Blanche d’Alpuget

Blanche d’Alpuget is an award-winning Australian writer of French and English heritage. Her latest work is a quintet of novels set in 12th C France and England, illuminating the lives of Henry II and his wife, Eleanor of Aquitaine who, before becoming his wife, was Queen of France.  They were parents of Richard the Lionheart and King John (who signed the Magna Carta) and grandparents to the aristocracy of the UK and western Europe. Henry is now recognized as one of England’s greatest monarchs, although for centuries his reputation was tarnished by the murder of Thomas Becket, Archbishop of Canterbury, on the altar steps of Canterbury cathedral.

d’Alpuget has been interested in the uses and misuses of power and politics throughout her career. Her best known non-fiction is a biography of Robert J Hawke, a trade union leader who became Prime Minister of Australia, an intellectual still regarded as an iconic Aussie larrikin (for many years he held the Guinness beer drinking world record).  He is judged as among the greatest Australian Prime Ministers. He and d’Alpuget married 1995, for both a second marriage. It ended with Hawke’s death in 2019.

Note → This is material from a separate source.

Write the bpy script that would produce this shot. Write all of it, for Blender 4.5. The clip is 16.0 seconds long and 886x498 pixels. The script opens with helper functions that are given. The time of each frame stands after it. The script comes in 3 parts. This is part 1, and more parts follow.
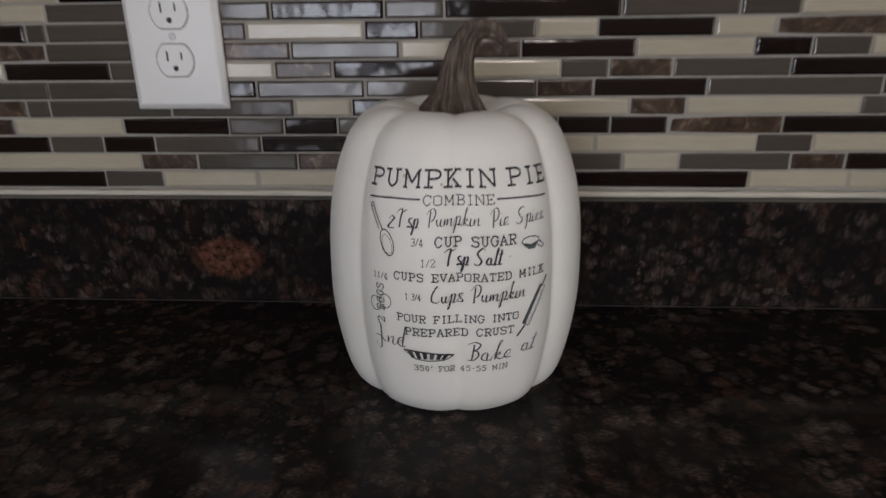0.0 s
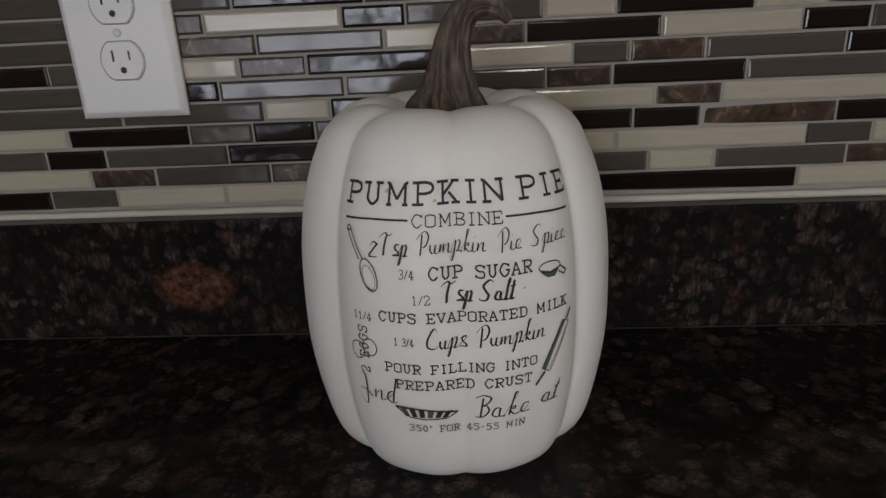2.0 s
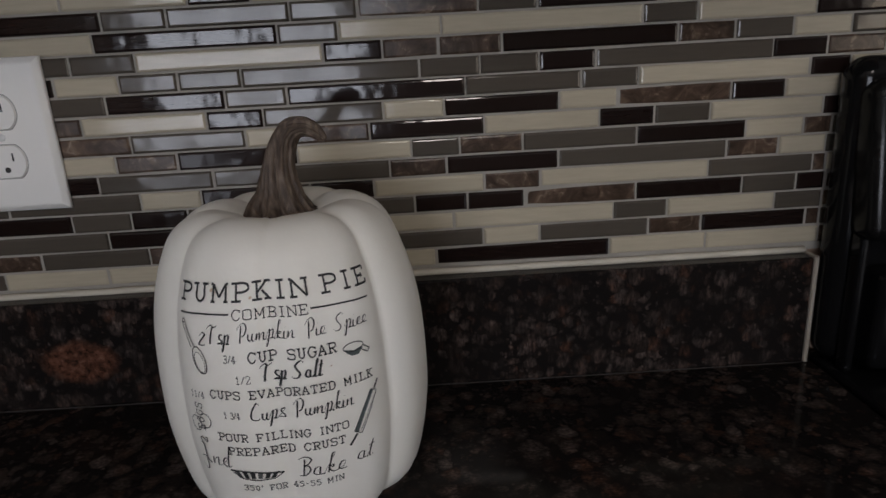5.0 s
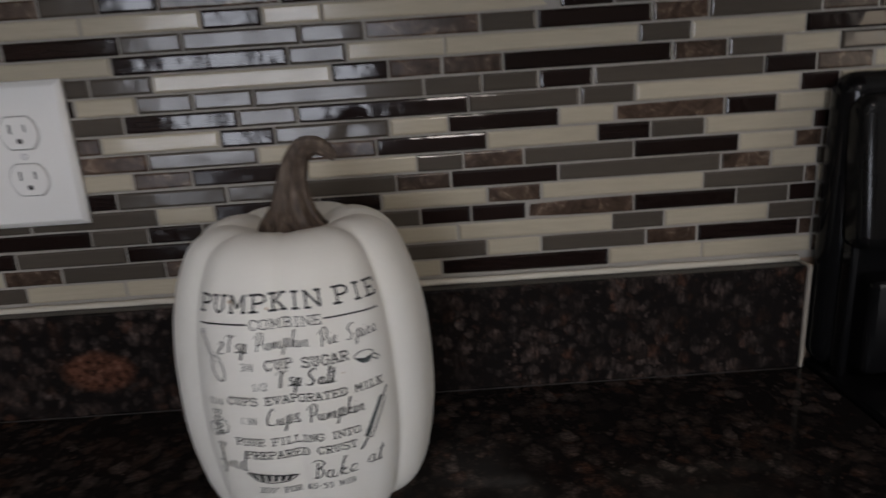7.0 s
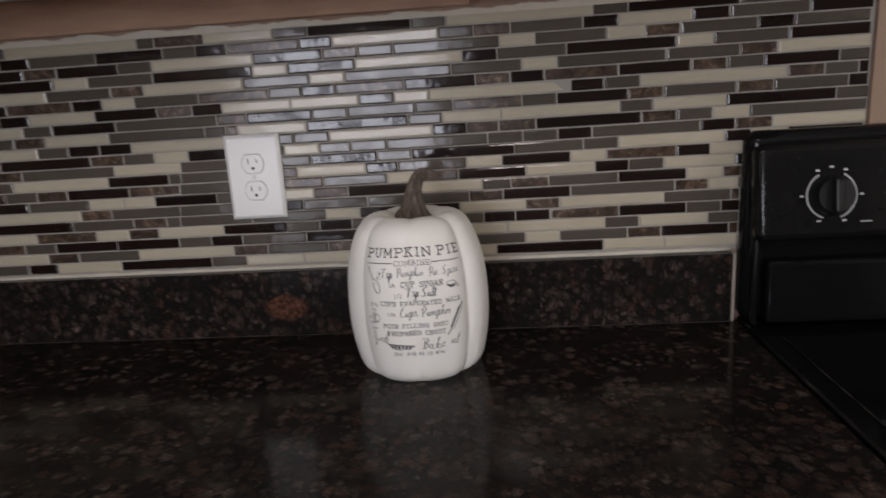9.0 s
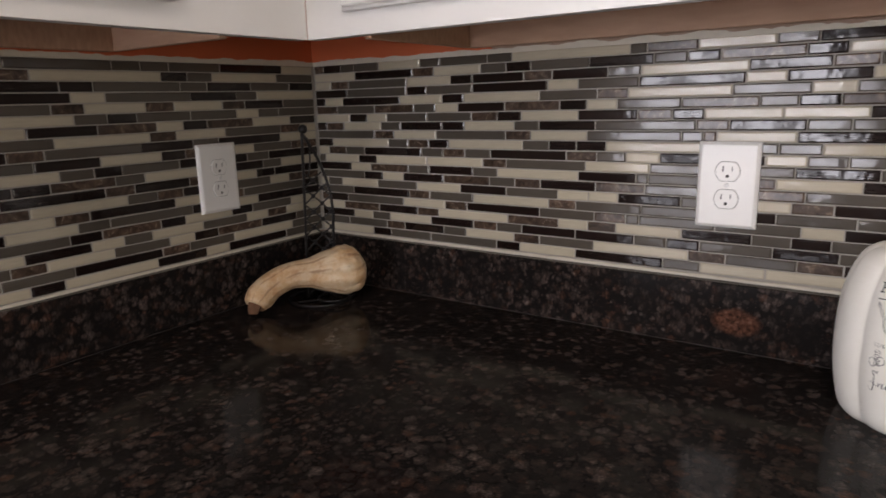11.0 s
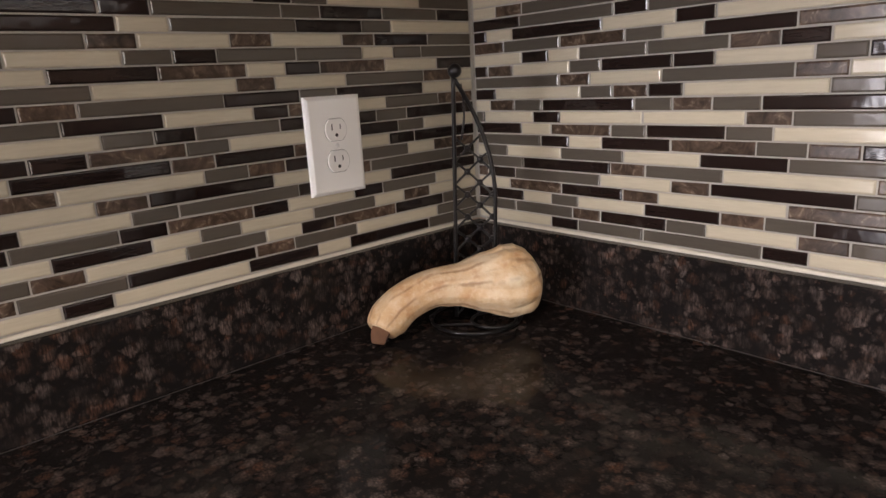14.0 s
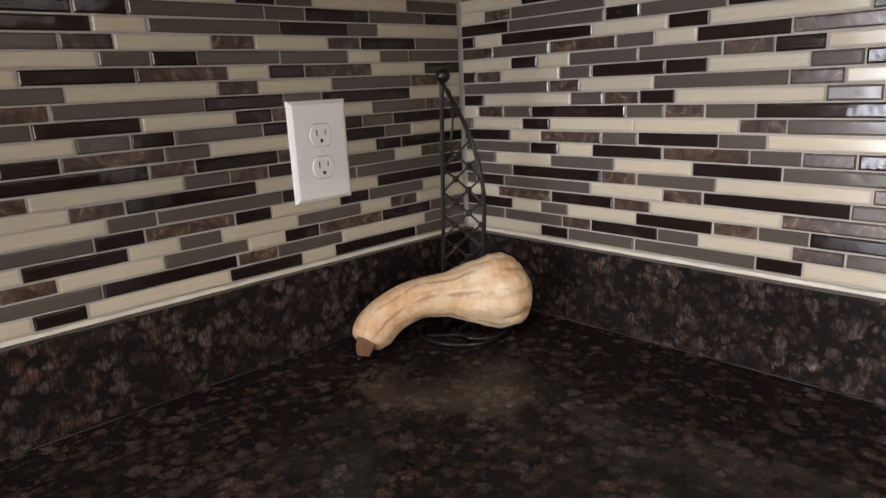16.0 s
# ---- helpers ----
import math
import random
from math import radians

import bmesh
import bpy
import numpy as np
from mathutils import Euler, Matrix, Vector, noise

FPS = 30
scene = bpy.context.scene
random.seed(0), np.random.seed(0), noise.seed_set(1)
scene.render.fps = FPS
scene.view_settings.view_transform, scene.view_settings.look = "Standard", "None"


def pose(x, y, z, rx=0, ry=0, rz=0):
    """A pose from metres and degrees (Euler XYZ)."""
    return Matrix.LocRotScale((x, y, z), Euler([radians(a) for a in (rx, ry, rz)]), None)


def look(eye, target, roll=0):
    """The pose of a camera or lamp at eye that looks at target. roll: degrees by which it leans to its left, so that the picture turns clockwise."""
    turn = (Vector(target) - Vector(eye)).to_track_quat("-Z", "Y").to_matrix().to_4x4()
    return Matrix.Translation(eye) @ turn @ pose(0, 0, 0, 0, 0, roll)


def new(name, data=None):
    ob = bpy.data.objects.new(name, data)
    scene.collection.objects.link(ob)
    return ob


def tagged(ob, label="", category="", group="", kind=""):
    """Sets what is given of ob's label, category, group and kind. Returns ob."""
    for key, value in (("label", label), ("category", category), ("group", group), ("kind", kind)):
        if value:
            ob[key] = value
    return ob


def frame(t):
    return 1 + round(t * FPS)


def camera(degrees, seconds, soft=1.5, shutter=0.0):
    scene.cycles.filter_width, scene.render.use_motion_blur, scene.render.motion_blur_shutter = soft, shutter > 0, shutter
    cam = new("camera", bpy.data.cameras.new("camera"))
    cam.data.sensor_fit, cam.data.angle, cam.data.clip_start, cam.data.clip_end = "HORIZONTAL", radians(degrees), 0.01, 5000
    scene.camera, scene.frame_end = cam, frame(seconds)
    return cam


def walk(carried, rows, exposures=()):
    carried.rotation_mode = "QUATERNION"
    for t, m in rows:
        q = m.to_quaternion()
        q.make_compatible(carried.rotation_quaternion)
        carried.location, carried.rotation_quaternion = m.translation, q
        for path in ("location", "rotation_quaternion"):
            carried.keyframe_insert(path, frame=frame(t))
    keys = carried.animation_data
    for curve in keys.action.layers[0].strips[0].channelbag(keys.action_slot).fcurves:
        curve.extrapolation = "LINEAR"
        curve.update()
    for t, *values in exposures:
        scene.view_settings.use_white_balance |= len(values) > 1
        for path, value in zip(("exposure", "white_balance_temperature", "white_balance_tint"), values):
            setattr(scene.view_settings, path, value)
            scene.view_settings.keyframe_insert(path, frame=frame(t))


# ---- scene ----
cam = camera(68.5, 16.0, shutter=0.5)
PATH = [
    (0, (1.111, -0.594, 1.179), (1.007, 1.279, 0.486), -0.6),
    (0.5, (1.106, -0.519, 1.156), (0.982, 1.328, 0.4), -2.0),
    (1, (1.112, -0.503, 1.161), (0.991, 1.356, 0.435), -3.0),
    (1.5, (1.112, -0.498, 1.16), (1.022, 1.368, 0.445), -2.7),
    (2, (1.111, -0.509, 1.164), (0.993, 1.364, 0.474), -2.7),
    (2.5, (1.117, -0.525, 1.171), (1.018, 1.348, 0.478), -1.7),
    (3, (1.124, -0.536, 1.175), (1.033, 1.345, 0.501), -0.9),
    (3.5, (1.124, -0.538, 1.176), (1.049, 1.342, 0.496), -1.3),
    (4, (1.136, -0.539, 1.188), (1.053, 1.348, 0.529), -2.1),
    (4.5, (1.169, -0.557, 1.203), (1.156, 1.349, 0.595), -2.4),
    (4.7, (1.187, -0.563, 1.207), (1.206, 1.349, 0.62), -2.6),
    (6.8, (1.21, -0.571, 1.216), (1.253, 1.34, 0.628), -4.5),
    (7, (1.194, -0.585, 1.218), (1.219, 1.335, 0.659), -3.6),
    (7.5, (1.165, -0.672, 1.23), (1.124, 1.27, 0.754), -2.9),
    (8, (1.161, -0.816, 1.238), (1.059, 1.129, 0.782), -3.2),
    (8.5, (1.202, -0.901, 1.262), (1.08, 1.037, 0.78), -2.9),
    (8.8, (1.194, -0.942, 1.252), (1.062, 1.015, 0.838), -3.2),
    (9, (1.207, -0.957, 1.266), (1.028, 0.978, 0.796), -3.7),
    (9.5, (1.173, -0.987, 1.286), (0.744, 0.924, 0.882), -3.9),
    (10, (1.118, -1.013, 1.286), (0.343, 0.798, 0.938), -3.6),
    (10.2, (1.094, -1.024, 1.296), (0.202, 0.729, 0.933), -3.1),
    (12.3, (0.935, -1.017, 1.277), (-0.308, 0.486, 0.832), -2.3),
    (12.5, (0.895, -0.954, 1.275), (-0.382, 0.527, 0.852), -2.8),
    (13, (0.822, -0.806, 1.273), (-0.466, 0.655, 0.818), -3.4),
    (13.5, (0.763, -0.75, 1.254), (-0.632, 0.589, 0.739), -4.1),
    (14, (0.734, -0.74, 1.24), (-0.707, 0.55, 0.728), -3.2),
    (14.5, (0.73, -0.726, 1.233), (-0.661, 0.613, 0.711), -1.6),
    (15, (0.721, -0.724, 1.232), (-0.682, 0.605, 0.718), -2.2),
    (15.5, (0.717, -0.725, 1.236), (-0.693, 0.601, 0.731), -2.5),
    (16, (0.717, -0.728, 1.238), (-0.696, 0.598, 0.743), -2.7),
]
walk(cam, [(t, look(eye, target, roll)) for t, eye, target, roll in PATH],
     [(0.0, 0.42, 6250, 13), (1.0, 0.15, 6250, 13), (3.5, 0.14, 6250, 13), (7.0, 0.2, 6250, 13), (8.0, 0.55, 6300, 14), (9.5, 0.7, 6400, 16), (10.2, 0.76, 6500, 16), (12.3, 1.78, 6900, 20), (13.0, 1.88, 6950, 20), (14.5, 2.12, 6700, 18), (16.0, 2.18, 6450, 15)])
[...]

d’Alpuget began traveling on her 21st birthday, living in England, France, Indonesia and Malaysia before returning to Australia at the age of 30, to begin writing and be an active member of the women’s movement. Her first published work was the biography of a senior judge, Sir Richard Kirby, who presided over the Australian industrial relations system. Her next works were novels set in Indonesia, Malaysia and Israel, concerned with politics and power, all considered ‘witness to history’ works. They described events she had observed first hand in those countries. She became an ambassador for refugees, having experienced the plight of those who fled south Vietnam when the war there was lost to the north. She helped raise money and aid for people living in refugee camps, including Afghan women in Pakistan who had fled the Taliban. After marriage to Hawke she put her pen to the side to travel with him and be an anchor for a consulting company they established. She met and was the guest of many heads of State, including American and other presidents, and Queen Elizabeth II. In 2008 she returned to writing (with an essay) before throwing herself into research for the Plantagenet series, an effort that took 8 years. d’Alpuget has a son from her first marriage, Louis Pratt, now a well known sculptor, plus three Hawke step-children and six step-grandchildren. She lives in the Sydney CBD.